Is it standard practice to release the security updates on GitHub?

Yes.

And then the maintainers of the package on the package repository you use will release the patch there. Completely standard operation.

I recommend younto read up on package repositories on Linux and package maintainers etc.

[–] Cyber@feddit.uk 4 points 1 week ago (2 children)

Not really.

Depending on how you install things, the package maintainers usually deal with this, so your next apt update / pacman -Syuv or ... whatever Fedora does... would capture it.

If you've installed this as a container... dunno.. whatever the container update process is (I don't use them)

[–] quick_snail@feddit.nl 3 points 6 days ago (1 children)

Unattended upgrades set to security only and never worry

[–] Cyber@feddit.uk 1 points 6 days ago (1 children)

It's difficult to do security-only updates when the fix is contained within a package update.

Even Microsoft's security updates are a mix with secuirity updates containing feature changes and vice versa.

I usually do an update on 1 random device / VM and if that was ok (inc. watching for any .pacnew files) and then kick Ansible into action for the rest.

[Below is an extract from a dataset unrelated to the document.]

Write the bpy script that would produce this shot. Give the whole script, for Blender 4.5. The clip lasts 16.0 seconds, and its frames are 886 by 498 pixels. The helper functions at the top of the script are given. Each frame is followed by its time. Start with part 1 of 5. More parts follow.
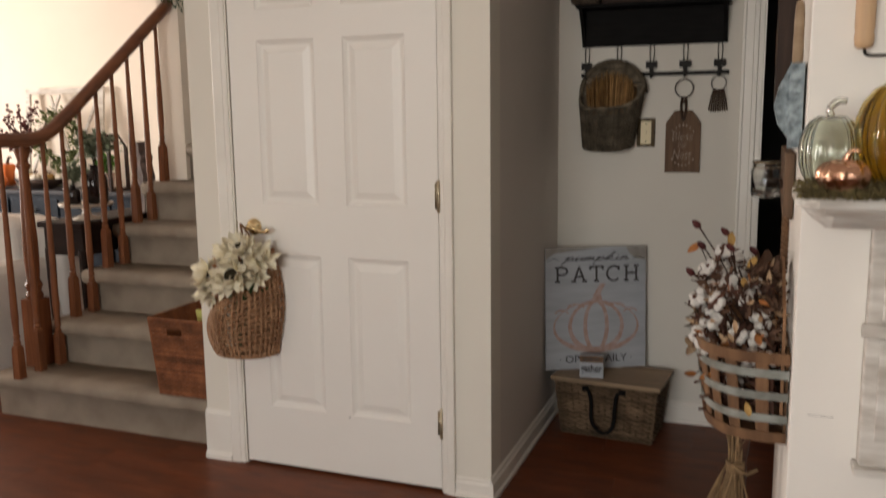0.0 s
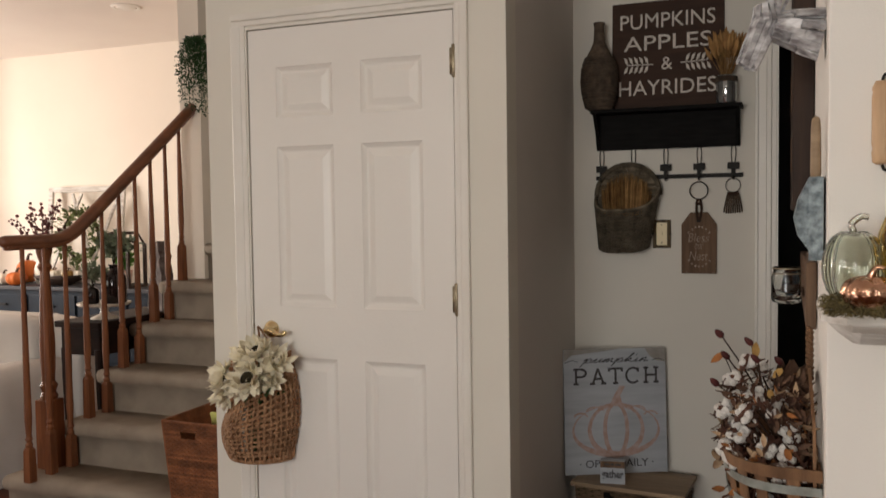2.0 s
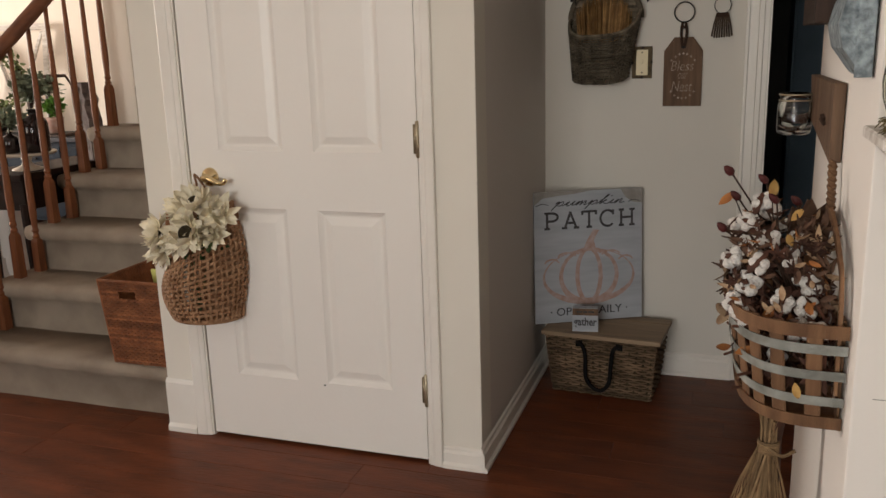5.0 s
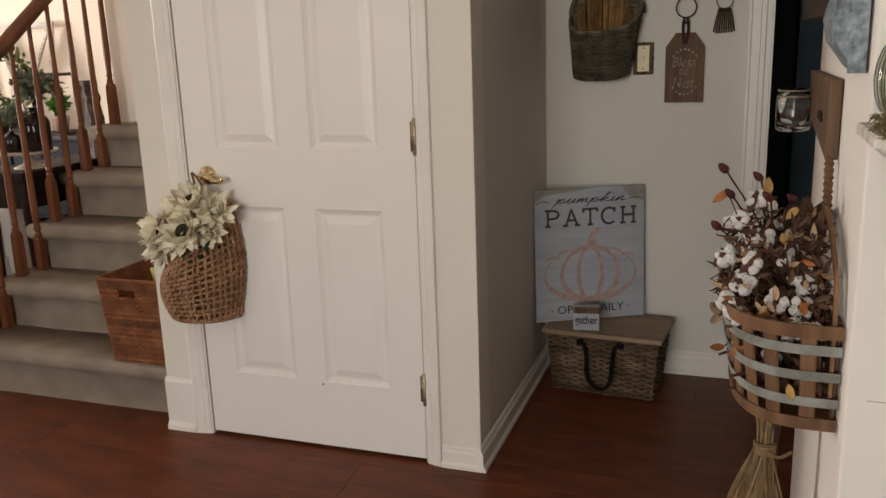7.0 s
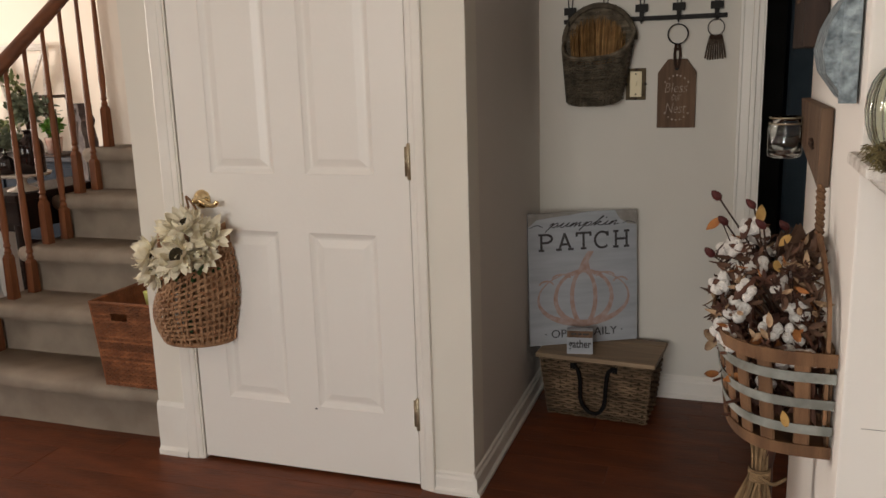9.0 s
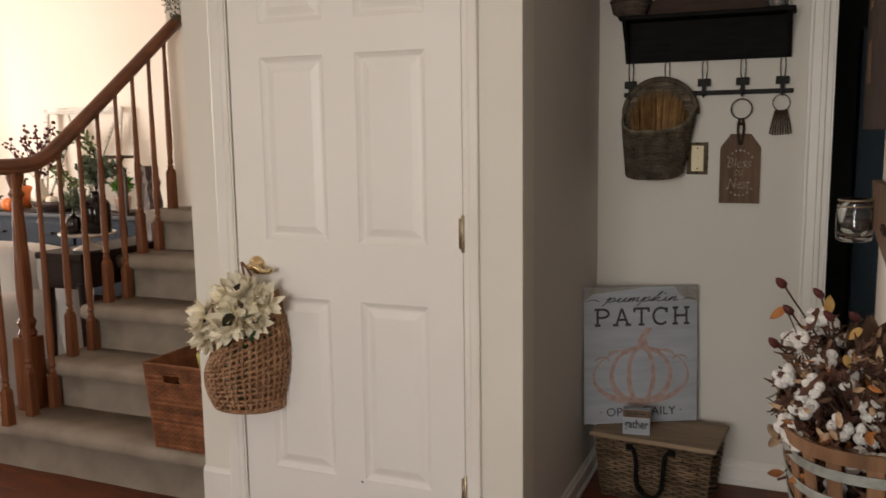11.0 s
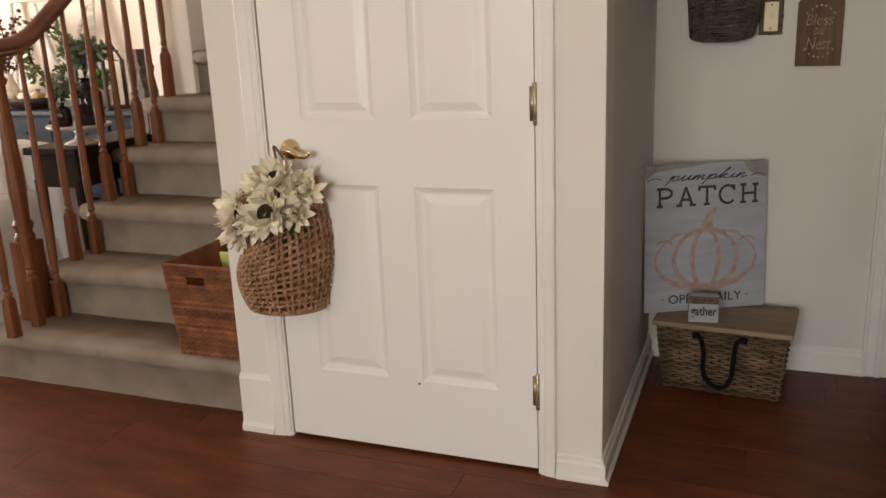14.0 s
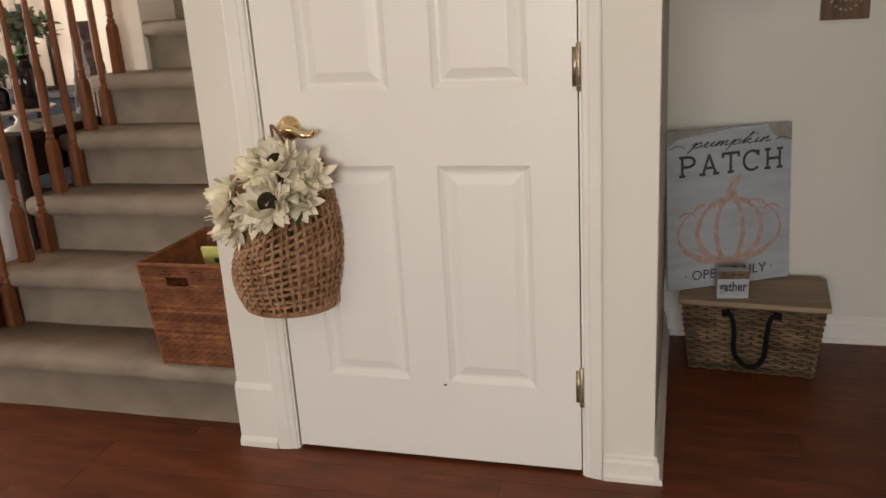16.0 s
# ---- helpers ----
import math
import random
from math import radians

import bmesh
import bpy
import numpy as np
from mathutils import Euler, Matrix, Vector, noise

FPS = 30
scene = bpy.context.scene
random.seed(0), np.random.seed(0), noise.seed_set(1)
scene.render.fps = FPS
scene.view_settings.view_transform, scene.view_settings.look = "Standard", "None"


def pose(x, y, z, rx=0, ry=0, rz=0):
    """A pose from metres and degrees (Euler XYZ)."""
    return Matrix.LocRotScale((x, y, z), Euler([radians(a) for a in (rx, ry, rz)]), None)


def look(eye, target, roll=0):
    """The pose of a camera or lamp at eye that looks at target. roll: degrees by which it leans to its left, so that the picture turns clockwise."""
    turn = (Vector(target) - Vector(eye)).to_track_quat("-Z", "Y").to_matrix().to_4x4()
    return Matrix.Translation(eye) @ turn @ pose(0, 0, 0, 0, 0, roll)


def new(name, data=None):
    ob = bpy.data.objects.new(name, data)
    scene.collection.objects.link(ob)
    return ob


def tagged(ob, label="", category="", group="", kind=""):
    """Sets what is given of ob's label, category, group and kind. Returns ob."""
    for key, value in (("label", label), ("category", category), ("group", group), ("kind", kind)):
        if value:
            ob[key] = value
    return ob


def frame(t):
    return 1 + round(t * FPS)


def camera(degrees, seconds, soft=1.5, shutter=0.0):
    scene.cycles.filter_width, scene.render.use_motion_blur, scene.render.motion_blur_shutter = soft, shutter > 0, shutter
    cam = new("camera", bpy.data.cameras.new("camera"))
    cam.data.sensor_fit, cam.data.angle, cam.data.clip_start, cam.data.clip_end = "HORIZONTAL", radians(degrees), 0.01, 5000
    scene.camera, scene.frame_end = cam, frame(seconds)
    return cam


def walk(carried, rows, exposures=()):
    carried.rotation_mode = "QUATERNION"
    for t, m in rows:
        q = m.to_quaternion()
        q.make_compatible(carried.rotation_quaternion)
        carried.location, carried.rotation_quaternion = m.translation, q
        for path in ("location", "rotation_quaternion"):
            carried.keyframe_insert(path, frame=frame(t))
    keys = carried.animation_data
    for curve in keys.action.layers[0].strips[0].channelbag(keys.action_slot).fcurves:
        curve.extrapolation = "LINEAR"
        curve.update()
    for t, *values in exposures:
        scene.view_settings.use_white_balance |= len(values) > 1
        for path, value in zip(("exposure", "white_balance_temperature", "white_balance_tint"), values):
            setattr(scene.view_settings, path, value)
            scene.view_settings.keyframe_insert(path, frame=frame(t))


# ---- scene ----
cam = camera(55.6, 16.0, shutter=0.5)
PATH = [
    (0, (0.113, -0.051, 1.337), (-0.589, 1.796, 1.024), -0.7),
    (0.5, (0.123, -0.056, 1.377), (-0.607, 1.802, 1.25), -0.7),
    (1, (0.099, -0.039, 1.386), (-0.646, 1.817, 1.389), -0.4),
    (1.5, (0.099, -0.042, 1.379), (-0.647, 1.813, 1.354), -0.7),
    (2, (0.096, -0.053, 1.377), (-0.64, 1.805, 1.281), -0.8),
    (2.5, (0.095, -0.039, 1.376), (-0.643, 1.809, 1.175), -0.9),
    (3, (0.09, 0.0, 1.35), (-0.661, 1.829, 1.05), -0.9),
    (3.5, (0.032, 0.058, 1.349), (-0.688, 1.89, 0.996), -1.4),
    (4, (-0.032, 0.128, 1.327), (-0.663, 1.981, 0.917), -1.4),
    (4.5, (-0.031, 0.203, 1.33), (-0.659, 2.046, 0.874), -1.6),
    (7, (0.004, 0.259, 1.329), (-0.648, 2.09, 0.859), -1.9),
    (7.5, (-0.004, 0.246, 1.331), (-0.641, 2.086, 0.873), -1.7),
    (8, (0.002, 0.245, 1.335), (-0.629, 2.089, 0.883), -1.9),
    (10.5, (-0.003, 0.29, 1.357), (-0.705, 2.135, 1.04), -0.6),
    (11, (0.0, 0.3, 1.366), (-0.772, 2.124, 1.092), -0.8),
    (11.5, (0.014, 0.311, 1.36), (-0.816, 2.113, 1.105), -0.7),
    (12, (0.032, 0.323, 1.363), (-0.824, 2.114, 1.114), -0.9),
    (12.5, (0.046, 0.333, 1.359), (-0.829, 2.114, 1.111), -1.1),
    (13, (0.02, 0.364, 1.327), (-0.866, 2.131, 1.024), -1.4),
    (13.5, (-0.155, 0.43, 1.295), (-0.975, 2.2, 0.853), -1.8),
    (14, (-0.348, 0.468, 1.277), (-1.05, 2.268, 0.759), -2.3),
    (14.5, (-0.444, 0.514, 1.272), (-1.086, 2.338, 0.761), -1.9),
    (15, (-0.517, 0.612, 1.264), (-1.165, 2.432, 0.748), -2.2),
    (15.5, (-0.562, 0.654, 1.246), (-1.199, 2.468, 0.695), -3.0),
    (16, (-0.679, 0.639, 1.251), (-1.22, 2.473, 0.664), -3.5),
]
EXPOSURES = [(0, -0.06), (0.5, -0.04), (1.0, -0.20), (2.0, -0.18), (3.5, -0.03), (7.5, -0.02), (12.5, 0.0), (13.3, 0.12), (14.2, 0.24), (16, 0.25)]
walk(cam, [(t, look(eye, target, roll)) for t, eye, target, roll in PATH], EXPOSURES)

# ---- world and light ----
world = bpy.data.worlds.new("sky")
scene.world = world
world.use_nodes = True
wn = world.node_tree
sky = wn.nodes.new("ShaderNodeTexSky")
sky.sky_type, sky.sun_disc = "NISHITA", False
sky.sun_elevation, sky.sun_rotation = radians(35), radians(200)
wn.links.new(sky.outputs[0], wn.nodes["Background"].inputs[0])
wn.nodes["Background"].inputs[1].default_value = 0.10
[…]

[–] quick_snail@feddit.nl 0 points 6 days ago (1 children)

Why does unattended upgrades with security only setting not fix this?

This is literally why Debian has distinct repos for security updates.

[–] Cyber@feddit.uk 1 points 5 days ago (1 children)

Let me know which repo this update appears in.

[–] quick_snail@feddit.nl 1 points 4 days ago

The jellyfin repo

[–] psoul@lemmy.world 3 points 1 week ago (3 children)

I indeed use a container. Wasn’t familiar with the update process for containers but now know how to do it.

[–] ButtDrugs@lemmy.zip 4 points 6 days ago (1 children)

There's a lot of good container management solutions out there that are worth investigating. They do things like monitor availability, resource management, as well as altering on versioning.

[–] hellequin67@piefed.social 1 points 1 day ago

Can highly recommend dockhand happily runs my full docker stack with updates and great overviews of what's happening under the hood.

[–] communism@lemmy.ml 1 points 6 days ago (1 children)

If you haven't already, I recommend Watchtower (nickfedor fork—the original is unmaintained) which automatically pulls updates to Docker containers and restarts them. Make sure to track latest, although for security updates, these should be backported to any supported versions so it's fine to track an older supported version too.

[–] psoul@lemmy.world 1 points 6 days ago

Thank you. Will look into it.

[–] irmadlad@lemmy.world 2 points 1 week ago

I am realizing that I got aware

I don't run the arr stack, but this is key. You really should do your due diligence before you update anything. Personally, I wait unless it's a security issue, and use all the early adopters as beta testers.